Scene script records
* START *

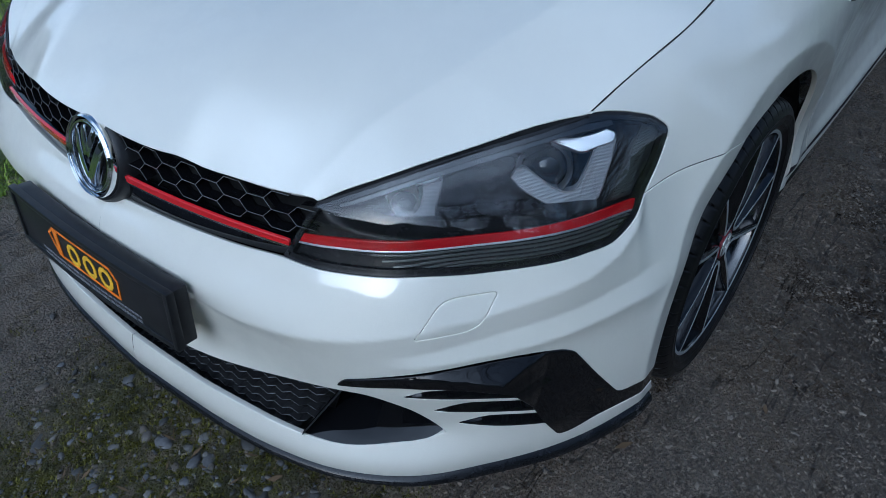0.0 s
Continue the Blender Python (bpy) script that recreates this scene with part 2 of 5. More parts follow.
def box_bm(size, at=(0, 0, 0), bevel=0.0, turn=None):
    bm = bmesh.new()
    bmesh.ops.create_cube(bm, size=1)
    bmesh.ops.scale(bm, vec=size, verts=bm.verts)
    if bevel:
        bmesh.ops.bevel(bm, geom=bm.edges[:], offset=bevel, segments=2, affect="EDGES", profile=.6)
    m = Matrix.Translation(at) @ (turn or Matrix())
    bmesh.ops.transform(bm, matrix=m, verts=bm.verts)
    return shade(bm)


def lathe(profile, n=96, axis="y", caps=False):
    """Turns (radius, along) pairs about the y axis; returns verts and faces."""
    k = len(profile)
    v, f = [], []
    for i in range(n):
        a = 2 * math.pi * i / n
        v += [(r * math.sin(a), y, r * math.cos(a)) for r, y in profile]
    for i in range(n):
        j = (i + 1) % n
        f += [(i * k + q, i * k + q + 1, j * k + q + 1, j * k + q) for q in range(k - 1)]
    return v, f


def bm_of(v, f):
    bm = bmesh.new()
    vs = [bm.verts.new(p) for p in v]
    for q in f:
        try:
            bm.faces.new([vs[i] for i in q])
        except ValueError:
            pass
    bmesh.ops.remove_doubles(bm, verts=bm.verts, dist=1e-5)
    bmesh.ops.recalc_face_normals(bm, faces=bm.faces)
    return bm


# ---- body form ----
CY = 0.87                    # the car's middle
CONTOUR = [(-.852, .87), (-.850, .745), (-.844, .61), (-.830, .48), (-.803, .36), (-.748, .245),
           (-.662, .142), (-.560, .063), (-.455, .006), (-.340, -.029), (-.220, -.044), (-.100, -.048),
           (.030, -.047), (.160, -.042), (.290, -.034), (.420, -.024), (.550, -.020), (.700, -.018),
           (.900, -.016), (1.150, -.015), (1.450, -.015)]
# cross-sections: inset of the skin behind the widest outline, every 6 cm of height from 0.16 up
NOSE = (-.050, -.052, -.035, -.006, .000, -.007, -.014, .026, .062, .095, .150, .220, .290, .360, .430)
NOSE_SIDE = (-.034, -.038, -.020, .000, .002, -.002, -.004, .034, .074, .100, .170, .250, .330, .410, .490)
CORNER_FRONT = (-.010, -.012, .016, .010, .000, -.003, .001, .018, .050, .075, .125, .200, .280, .360, .440)
CORNER = (.010, .004, .010, .010, .005, .008, .014, .030, .052, .082, .125, .190, .265, .350, .435)
CORNER_SIDE = (.012, .006, .006, .004, .004, .007, .010, .020, .040, .070, .110, .170, .250, .340, .430)
WHEEL_FRONT = (.010, .004, .000, .000, .002, .007, .016, .034, .054, .073, .099, .137, .203, .293, .393)
WHEEL_ARCH = (.010, .005, .000, .000, .000, .000, .003, .010, .023, .046, .076, .115, .184, .279, .384)
WHEEL_TOP = (.012, .010, .008, .006, .004, .002, .000, .000, .006, .018, .036, .068, .152, .260, .370)
FENDER_REAR = (.025, .020, .012, .010, .008, .006, .004, .003, .007, .016, .028, .053, .106, .178, .258)
DOOR_FRONT = (.070, .050, .020, .022, .024, .020, .014, .010, .006, .004, .008, .024, .050, .090, .140)
DOOR_MIDDLE = (.080, .055, .010, .022, .032, .029, .022, .014, .008, .004, .004, .016, .034, .055, .080)
INSETS = dict(zip((0, 3, 5, 6, 7, 9, 10, 12, 13, 15, 18, 20), (NOSE, NOSE_SIDE, CORNER_FRONT, CORNER, CORNER_SIDE, WHEEL_FRONT, WHEEL_ARCH, WHEEL_TOP, FENDER_REAR, DOOR_FRONT, DOOR_MIDDLE, DOOR_MIDDLE)))
ARCH_X, ARCH_Z, ARCH_R, FLARE_R = .0, .315, .373, .423


def hermite(knots, values, q):
    """Smooth curve through values at knots (rows may be vectors)."""
    k, v, q = np.asarray(knots, float), np.asarray(values, float), np.asarray(q, float)
    slope = np.gradient(v, k, axis=0)
    i = np.clip(np.searchsorted(k, q, side="right") - 1, 0, len(k) - 2)
    h = k[i + 1] - k[i]
    t = (q - k[i]) / h
    ext = v.ndim - 1
    t, h = t.reshape(t.shape + (1,) * ext), h.reshape(h.shape + (1,) * ext)
    a, b = 2 * t**3 - 3 * t**2 + 1, t**3 - 2 * t**2 + t
    c, d = -2 * t**3 + 3 * t**2, t**3 - t**2
    return a * v[i] + b * h * slope[i] + c * v[i + 1] + d * h * slope[i + 1]


STATION = np.arange(len(CONTOUR), dtype=float)
NET = hermite(list(INSETS), list(INSETS.values()), STATION)


def soft(v, w):
    """A ramp with a rounded foot: about max(v, 0)."""
    return .5 * (v + np.sqrt(v * v + w * w))


def step(a, b, v):
    t = np.clip((v - a) / (b - a), 0, 1)
    return t * t * (3 - 2 * t)


EDGE_A = ([0, 2.4, 3.4, 4.24, 5.2, 5.9, 6.5, 7.24, 7.7, 8.04, 8.35], [.47, .486, .503, .518, .542, .553, .570, .590, .607, .634, .668])
EDGE_B = ([4.6, 5.7, 6.6, 7.3, 7.9, 8.7], [.466, .478, .489, .502, .510, .506])
HOLLOW = ([4.6, 5.2, 5.84, 6.9, 7.7, 8.7], [.486, .497, .510, .532, .545, .552])


def ridge_line(v, slope, wide):
    """A crisp edge where v = 0: stands out, turns by slope, and fades over wide."""
    return slope * (soft(v, .0035) - soft(v, wide))


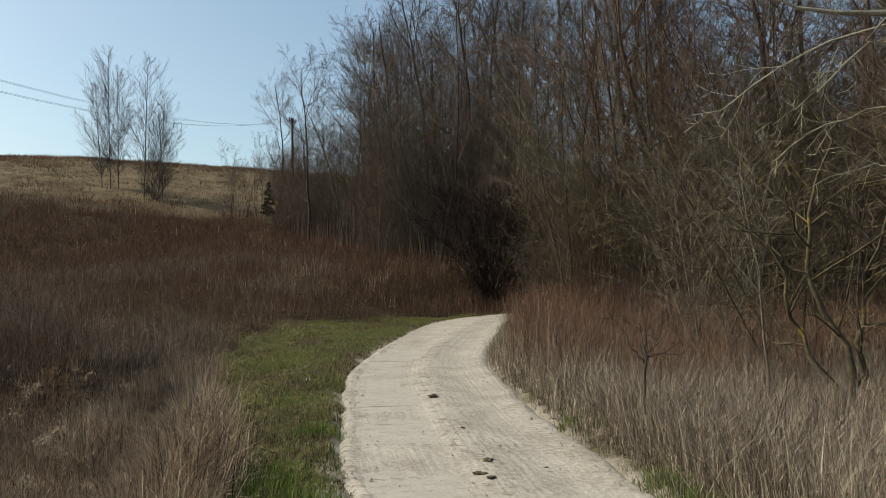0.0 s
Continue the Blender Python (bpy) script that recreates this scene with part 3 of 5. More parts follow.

* END *

Repeat all of the data above word for word, minus the pictures.

0.0 s
Continue the Blender Python (bpy) script that recreates this scene with part 2 of 5. More parts follow.
def box_bm(size, at=(0, 0, 0), bevel=0.0, turn=None):
    bm = bmesh.new()
    bmesh.ops.create_cube(bm, size=1)
    bmesh.ops.scale(bm, vec=size, verts=bm.verts)
    if bevel:
        bmesh.ops.bevel(bm, geom=bm.edges[:], offset=bevel, segments=2, affect="EDGES", profile=.6)
    m = Matrix.Translation(at) @ (turn or Matrix())
    bmesh.ops.transform(bm, matrix=m, verts=bm.verts)
    return shade(bm)


def lathe(profile, n=96, axis="y", caps=False):
    """Turns (radius, along) pairs about the y axis; returns verts and faces."""
    k = len(profile)
    v, f = [], []
    for i in range(n):
        a = 2 * math.pi * i / n
        v += [(r * math.sin(a), y, r * math.cos(a)) for r, y in profile]
    for i in range(n):
        j = (i + 1) % n
        f += [(i * k + q, i * k + q + 1, j * k + q + 1, j * k + q) for q in range(k - 1)]
    return v, f


def bm_of(v, f):
    bm = bmesh.new()
    vs = [bm.verts.new(p) for p in v]
    for q in f:
        try:
            bm.faces.new([vs[i] for i in q])
        except ValueError:
            pass
    bmesh.ops.remove_doubles(bm, verts=bm.verts, dist=1e-5)
    bmesh.ops.recalc_face_normals(bm, faces=bm.faces)
    return bm


# ---- body form ----
CY = 0.87                    # the car's middle
CONTOUR = [(-.852, .87), (-.850, .745), (-.844, .61), (-.830, .48), (-.803, .36), (-.748, .245),
           (-.662, .142), (-.560, .063), (-.455, .006), (-.340, -.029), (-.220, -.044), (-.100, -.048),
           (.030, -.047), (.160, -.042), (.290, -.034), (.420, -.024), (.550, -.020), (.700, -.018),
           (.900, -.016), (1.150, -.015), (1.450, -.015)]
# cross-sections: inset of the skin behind the widest outline, every 6 cm of height from 0.16 up
NOSE = (-.050, -.052, -.035, -.006, .000, -.007, -.014, .026, .062, .095, .150, .220, .290, .360, .430)
NOSE_SIDE = (-.034, -.038, -.020, .000, .002, -.002, -.004, .034, .074, .100, .170, .250, .330, .410, .490)
CORNER_FRONT = (-.010, -.012, .016, .010, .000, -.003, .001, .018, .050, .075, .125, .200, .280, .360, .440)
CORNER = (.010, .004, .010, .010, .005, .008, .014, .030, .052, .082, .125, .190, .265, .350, .435)
CORNER_SIDE = (.012, .006, .006, .004, .004, .007, .010, .020, .040, .070, .110, .170, .250, .340, .430)
WHEEL_FRONT = (.010, .004, .000, .000, .002, .007, .016, .034, .054, .073, .099, .137, .203, .293, .393)
WHEEL_ARCH = (.010, .005, .000, .000, .000, .000, .003, .010, .023, .046, .076, .115, .184, .279, .384)
WHEEL_TOP = (.012, .010, .008, .006, .004, .002, .000, .000, .006, .018, .036, .068, .152, .260, .370)
FENDER_REAR = (.025, .020, .012, .010, .008, .006, .004, .003, .007, .016, .028, .053, .106, .178, .258)
DOOR_FRONT = (.070, .050, .020, .022, .024, .020, .014, .010, .006, .004, .008, .024, .050, .090, .140)
DOOR_MIDDLE = (.080, .055, .010, .022, .032, .029, .022, .014, .008, .004, .004, .016, .034, .055, .080)
INSETS = dict(zip((0, 3, 5, 6, 7, 9, 10, 12, 13, 15, 18, 20), (NOSE, NOSE_SIDE, CORNER_FRONT, CORNER, CORNER_SIDE, WHEEL_FRONT, WHEEL_ARCH, WHEEL_TOP, FENDER_REAR, DOOR_FRONT, DOOR_MIDDLE, DOOR_MIDDLE)))
ARCH_X, ARCH_Z, ARCH_R, FLARE_R = .0, .315, .373, .423


def hermite(knots, values, q):
    """Smooth curve through values at knots (rows may be vectors)."""
    k, v, q = np.asarray(knots, float), np.asarray(values, float), np.asarray(q, float)
    slope = np.gradient(v, k, axis=0)
    i = np.clip(np.searchsorted(k, q, side="right") - 1, 0, len(k) - 2)
    h = k[i + 1] - k[i]
    t = (q - k[i]) / h
    ext = v.ndim - 1
    t, h = t.reshape(t.shape + (1,) * ext), h.reshape(h.shape + (1,) * ext)
    a, b = 2 * t**3 - 3 * t**2 + 1, t**3 - 2 * t**2 + t
    c, d = -2 * t**3 + 3 * t**2, t**3 - t**2
    return a * v[i] + b * h * slope[i] + c * v[i + 1] + d * h * slope[i + 1]


STATION = np.arange(len(CONTOUR), dtype=float)
NET = hermite(list(INSETS), list(INSETS.values()), STATION)


def soft(v, w):
    """A ramp with a rounded foot: about max(v, 0)."""
    return .5 * (v + np.sqrt(v * v + w * w))


def step(a, b, v):
    t = np.clip((v - a) / (b - a), 0, 1)
    return t * t * (3 - 2 * t)


EDGE_A = ([0, 2.4, 3.4, 4.24, 5.2, 5.9, 6.5, 7.24, 7.7, 8.04, 8.35], [.47, .486, .503, .518, .542, .553, .570, .590, .607, .634, .668])
EDGE_B = ([4.6, 5.7, 6.6, 7.3, 7.9, 8.7], [.466, .478, .489, .502, .510, .506])
HOLLOW = ([4.6, 5.2, 5.84, 6.9, 7.7, 8.7], [.486, .497, .510, .532, .545, .552])


def ridge_line(v, slope, wide):
    """A crisp edge where v = 0: stands out, turns by slope, and fades over wide."""
    return slope * (soft(v, .0035) - soft(v, wide))


0.0 s
Continue the Blender Python (bpy) script that recreates this scene with part 3 of 5. More parts follow.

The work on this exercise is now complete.